Tanpa bermaksud mendahului, penting untuk menatap peta koalisi dan bentuk susunan kabinet pemerintahan pasca Pemilu 2019.
Meski hasil akhir Pemilu baru akan diselesaikan melalui putusan Mahkamah Konstitusi (MK), tetapi setidaknya proyeksi dalam logika legal akan menghasilkan keputusan yang tidak mengejutkan.
Efek surprise tidak akan tercipta terlalu signifikan, sekurangnya dalam premis, (a) bahwa kesalahan dalam term kecurangan terjadi, secara sporadis dan hal tersebut menjadi catatan bagi penyelenggaraan Pemilu, (b) dugaan terstruktur, masif dan sistematik tidak mampu diyakinkan terjadi, akhirnya (c) atas temuan kesalahan yang terjadi, tidak dapat mengubah komposisi perolehan suara, sekaligus tidak dapat membalik hasil perhitungan.
Meski dalam posisi yang bersamaan, pihak pemohon persidangan di MK, harus mampu mengajukan aduan dengan bukti pelengkap yang solid sebagai argumen.
Kemampuan dalam tata beracara di MK harus benar-benar dikuasai dengan kuat dan ketat.
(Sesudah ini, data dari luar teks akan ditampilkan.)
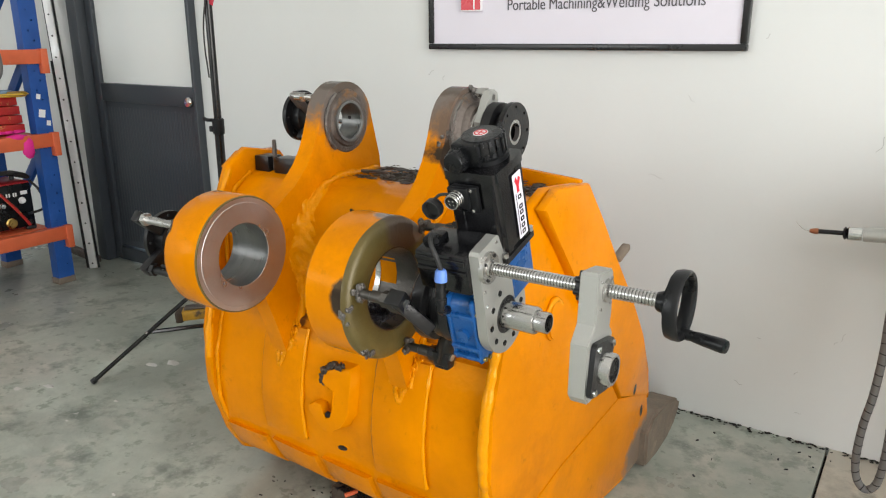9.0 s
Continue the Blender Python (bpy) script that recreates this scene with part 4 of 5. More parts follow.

Skill kubu oposisi dalam berjibaku pada persidangan di MK adalah faktor pembeda yang akan kita lihat melalui dinamika proses hukum selanjutnya.
Bila hal itu tidak terjadi dengan sangat meyakinkan, maka asumsi diawal yang akan terjadi. Dengan demikian kita akan mulai masuk pada proses formasi kabinet dan kemungkinan perubahan arah angin koalisi.
Politik adalah tentang ruang abu-abu, sifatnya sangat lentur dan fleksibel. Jargon tentang tiada kawan sejati, kecuali kepentingan yang abadi adalah hal nyata.
Skema Koalisi
Pentingkah berbicara koalisi? Mengapa diskusi koalisi didahulukan ketimbang berbicara kabinet? Tentu karena titik kompromi dan negosiasinya tercermin melalui bentuk koalisi setelah proses Pemilu usai.
Pertanyaan selanjutnya, mungkinkah ada pertambahan kubu koalisi pemenang? Apakah akan ada proses akseptasi yang sama dari seluruh pihak dalam koalisi awal pengusung? Jawabnya tergantung pada pemimpin koalisi dan sang kandidat itu sendiri.
Sinyalemen lompat pagar koalisi terbaca, setidaknya Demokrat dan PAN nampak mulai menjalin komunikasi. Sekali lagi dalam politik, hal seperti itu normal dan wajar-wajar saja. Politik bukan soal garis lurus, tetapi tentang kurva lengkung yang berbeda kadar bengkoknya.